Mit vollen Segeln ist man zwar schnell, erleidet aber auch am ehesten Mastbruch
Aber bei der Frage, was man ganz konkret tun kann, wenn man ein Aktiendepot hat und sieht, dass die Sache an der Börse aktuell zu kippen beginnt, wird man auf ein simples, immer funktionierendes Rezept lange warten, einfach, weil jede Situation immer etwas anders ist als eine frühere, ähnlich wirkende. Weil andere Akteure mitmischen, die Nachrichtelage sich anders darstellt, die Stimmung nicht dieselbe ist wie bei einem früheren, Fall, der ähnlich zu sein scheint, aber nicht ähnlich genug ist, um als Blaupause dienen zu können. Also, was könnte man tun?
Salopp gesagt: Schauen, dass die Bremsen funktionieren und ein, zwei Gänge herunterschalten. So sorgt man dafür, dass man einem steigenden Risiko am Markt mit einem verminderten Risiko im eigenen Depot begegnet.

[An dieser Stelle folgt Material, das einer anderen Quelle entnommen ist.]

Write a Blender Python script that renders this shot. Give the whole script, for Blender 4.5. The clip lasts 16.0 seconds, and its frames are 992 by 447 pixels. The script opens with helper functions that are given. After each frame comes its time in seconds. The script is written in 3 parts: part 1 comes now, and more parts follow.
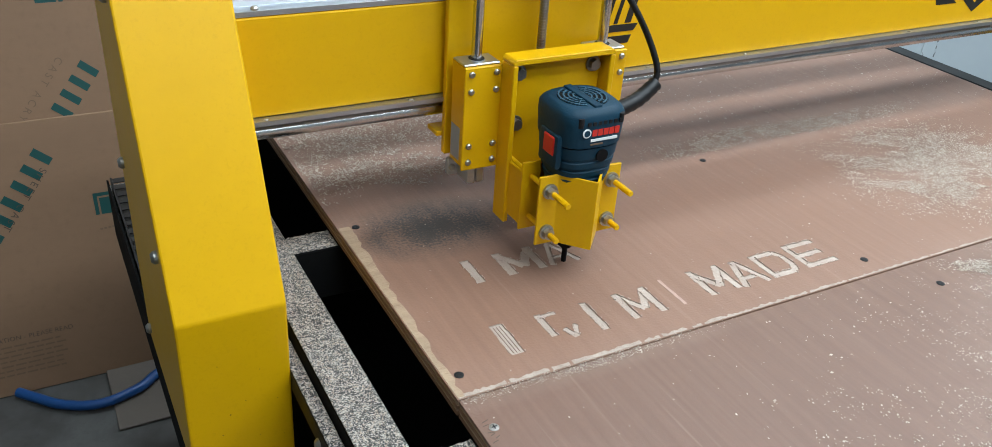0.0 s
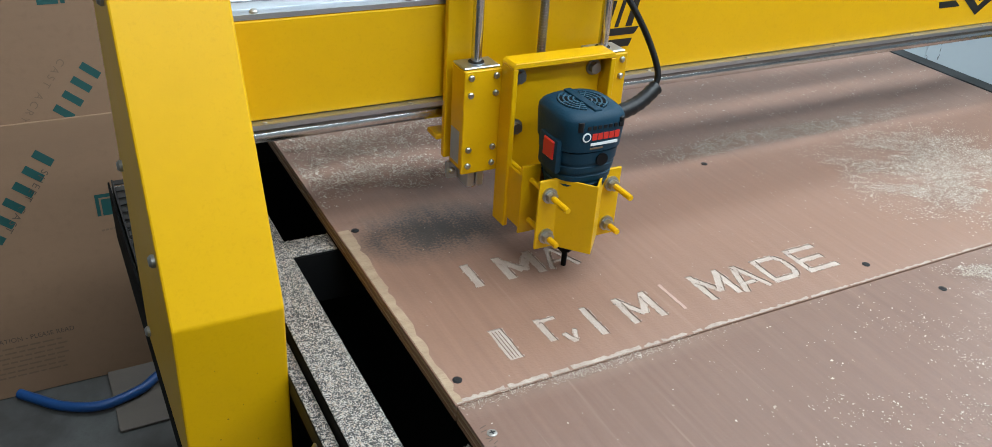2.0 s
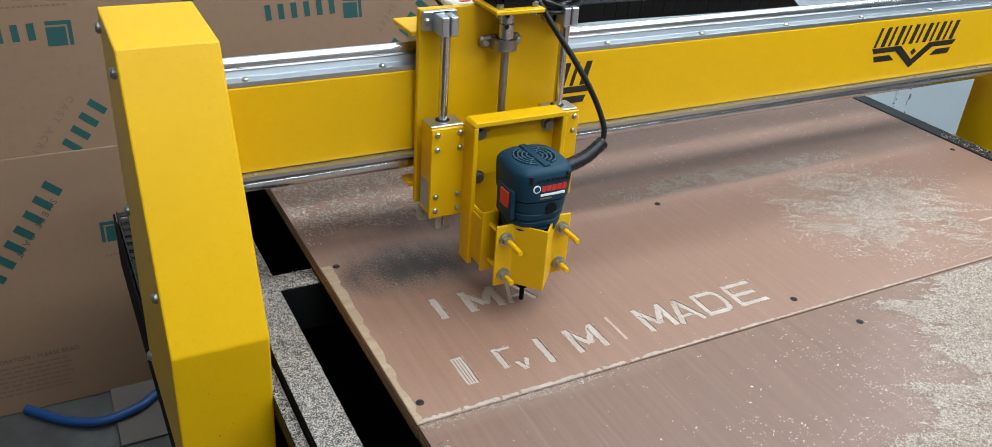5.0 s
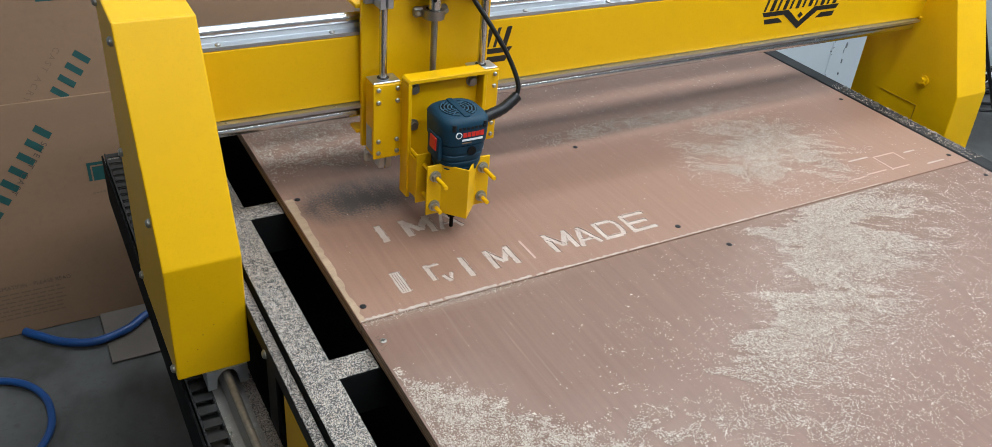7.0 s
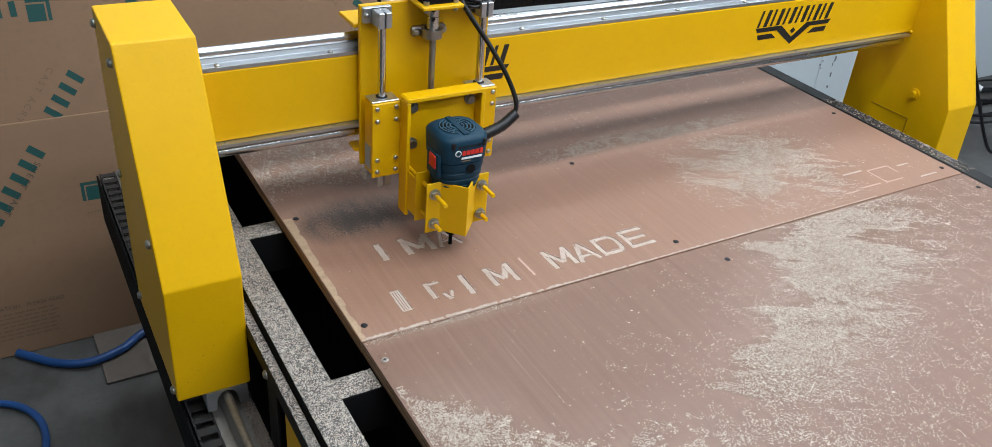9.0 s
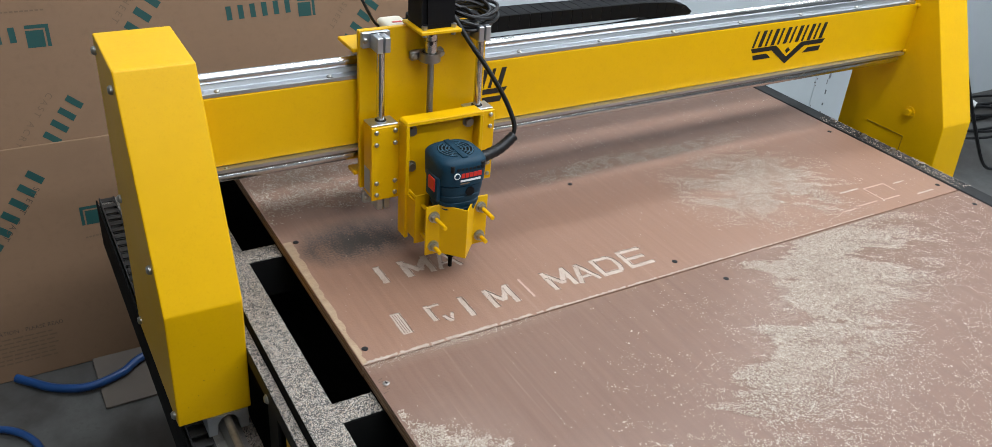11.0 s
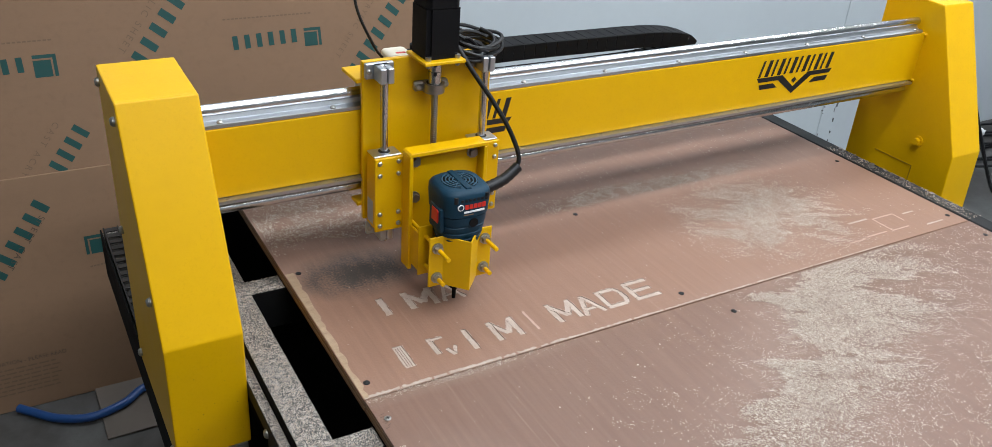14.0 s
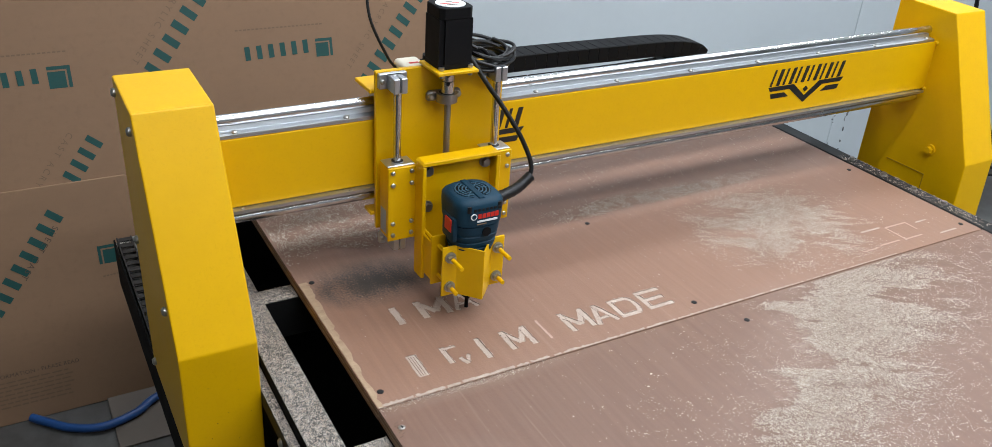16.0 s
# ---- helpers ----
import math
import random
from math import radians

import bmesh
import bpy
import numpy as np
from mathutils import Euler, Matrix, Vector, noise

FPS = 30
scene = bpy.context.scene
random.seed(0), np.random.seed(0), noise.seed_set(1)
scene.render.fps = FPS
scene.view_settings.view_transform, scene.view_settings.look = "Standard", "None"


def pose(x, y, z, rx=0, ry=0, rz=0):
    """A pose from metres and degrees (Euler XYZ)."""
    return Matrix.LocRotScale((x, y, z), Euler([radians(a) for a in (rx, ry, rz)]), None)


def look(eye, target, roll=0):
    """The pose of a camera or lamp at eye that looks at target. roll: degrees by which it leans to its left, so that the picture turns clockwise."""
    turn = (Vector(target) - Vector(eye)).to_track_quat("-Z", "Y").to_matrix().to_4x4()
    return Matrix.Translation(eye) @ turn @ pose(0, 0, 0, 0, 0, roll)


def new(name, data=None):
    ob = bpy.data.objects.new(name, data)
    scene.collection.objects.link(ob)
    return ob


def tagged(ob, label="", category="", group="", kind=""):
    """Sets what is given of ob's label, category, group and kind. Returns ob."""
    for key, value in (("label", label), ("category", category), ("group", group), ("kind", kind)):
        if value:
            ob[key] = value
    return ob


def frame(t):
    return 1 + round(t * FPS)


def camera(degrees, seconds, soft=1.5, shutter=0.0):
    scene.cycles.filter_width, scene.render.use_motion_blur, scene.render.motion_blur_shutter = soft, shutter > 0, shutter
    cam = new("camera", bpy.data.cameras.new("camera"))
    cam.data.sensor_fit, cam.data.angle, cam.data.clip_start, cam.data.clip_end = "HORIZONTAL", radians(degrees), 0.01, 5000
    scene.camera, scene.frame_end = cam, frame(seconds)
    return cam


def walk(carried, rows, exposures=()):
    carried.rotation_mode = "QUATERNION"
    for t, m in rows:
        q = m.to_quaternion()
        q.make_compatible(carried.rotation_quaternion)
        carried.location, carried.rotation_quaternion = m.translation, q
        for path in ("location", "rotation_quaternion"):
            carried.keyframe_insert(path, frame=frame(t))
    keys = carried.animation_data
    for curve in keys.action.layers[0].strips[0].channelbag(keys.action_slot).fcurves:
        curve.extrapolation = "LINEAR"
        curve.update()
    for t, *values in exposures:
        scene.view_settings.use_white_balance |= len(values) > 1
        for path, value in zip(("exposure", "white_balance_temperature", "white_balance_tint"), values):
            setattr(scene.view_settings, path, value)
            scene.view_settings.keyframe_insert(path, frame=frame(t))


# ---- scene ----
cam = camera(58.6, 16.0, soft=0.6)
PATH = [
    (0, (-0.277, -0.529, 1.325), (0.586, 0.975, 0.328), 4.0),
    (0.5, (-0.28, -0.529, 1.324), (0.579, 0.978, 0.329), 4.0),
    (1, (-0.282, -0.527, 1.327), (0.575, 0.982, 0.333), 4.0),
    (1.5, (-0.279, -0.526, 1.327), (0.582, 0.981, 0.333), 4.2),
    (2, (-0.271, -0.527, 1.326), (0.585, 0.982, 0.331), 4.0),
    (2.5, (-0.264, -0.527, 1.326), (0.597, 0.981, 0.334), 4.1),
    (3, (-0.262, -0.527, 1.327), (0.595, 0.984, 0.335), 4.1),
    (3.5, (-0.265, -0.528, 1.327), (0.59, 0.986, 0.338), 4.1),
    (4, (-0.264, -0.527, 1.332), (0.592, 0.989, 0.347), 4.1),
    (4.2, (-0.261, -0.529, 1.339), (0.6, 1.007, 0.391), 4.0),
    (6.3, (-0.323, -0.82, 1.525), (0.544, 0.643, 0.472), 4.9),
    (6.5, (-0.324, -0.825, 1.525), (0.553, 0.622, 0.459), 5.2),
    (7, (-0.321, -0.83, 1.528), (0.562, 0.606, 0.452), 5.3),
    (7.5, (-0.325, -0.829, 1.529), (0.562, 0.606, 0.454), 5.3),
    (8, (-0.335, -0.828, 1.531), (0.564, 0.61, 0.471), 5.3),
    (8.5, (-0.332, -0.827, 1.531), (0.57, 0.617, 0.481), 5.1),
    (9, (-0.333, -0.823, 1.532), (0.576, 0.618, 0.485), 5.1),
    (11.5, (-0.338, -0.823, 1.539), (0.588, 0.643, 0.542), 4.5),
    (12, (-0.34, -0.817, 1.538), (0.588, 0.657, 0.554), 4.5),
    (12.5, (-0.341, -0.814, 1.536), (0.581, 0.667, 0.558), 4.4),
    (13, (-0.339, -0.81, 1.537), (0.588, 0.671, 0.564), 4.5),
    (13.5, (-0.331, -0.811, 1.538), (0.593, 0.676, 0.571), 4.4),
    (14, (-0.325, -0.813, 1.539), (0.594, 0.681, 0.579), 4.3),
    (14.5, (-0.323, -0.811, 1.539), (0.591, 0.689, 0.584), 4.0),
    (15, (-0.327, -0.812, 1.539), (0.581, 0.695, 0.588), 3.9),
    (15.5, (-0.329, -0.814, 1.541), (0.579, 0.695, 0.592), 3.9),
    (16, (-0.332, -0.812, 1.539), (0.575, 0.701, 0.597), 3.9),
]
walk(cam, [(t, look(eye, target, roll)) for t, eye, target, roll in PATH],
     [(0, -.03, 6150, 3), (4, -.03, 6150, 3), (6.5, -.10, 6350, 7), (9, -.10, 6400, 8), (11.5, -.15, 6550, 9), (16, -.16, 6550, 10)])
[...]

Die Bremsen: Stoppkurse bzw. in hoch volatilen Aktien oder Derivaten Stop Loss-Verkaufsorders. Die nicht immer funktionieren, keine Frage, ohne die es aber nicht geht. Sie sollten an den entscheidenden charttechnischen Supportlinien orientiert sein (z.B. beim DAX derzeit an der Zone 18.780/19.045 Punkte und mit einem Sicherheitspuffer von ein bis anderthalb Prozent in einem Index oder zwei bis fünf Prozent bei einer Aktie darunter liegen (abhängig davon, wie volatil der Kursverlauf da üblicherweise ist). Solche Stopps sollten immer da sein und, die Mühe muss man sich einfach machen, regelmäßig überwacht und mit fortschreitendem Trend nachgezogen werden, um immer up to date zu sein.
Die Gangschaltung: Wenn die Schwankungen zunehmen, wenn erste Signale einer Abwärtswende auftauchen, sollte man den Grad des aktiv investierten Kapitals zurückfahren und besonders riskante Positionen verkleinern oder ganz loswerden.
Und nicht nur, wenn es wirkt, als sei bereits etwas in Schieflage, sollte man ggf. ein paar Segel reffen. Wenn die Rallye besonders extreme Züge annimmt und markttechnische Indikatoren heiß laufen, wie wir das derzeit z.B. bei einer Aktie wie JP Morgan sehen, kann es nicht schaden, ein paar Gewinne mitzunehmen. So geht die Kapitalexposition sukzessiv etwas runter, je wilder es rauf geht. Denn ja, mit vollen Segeln ist man zwar am schnellsten, sprich mit randvollem Depot kann man am meisten Gewinn erzielen. Aber man erleidet auch am ehesten einen fatalen Mastbruch.
Ich wünsche Ihnen eine erfolgreiche Börsenwoche!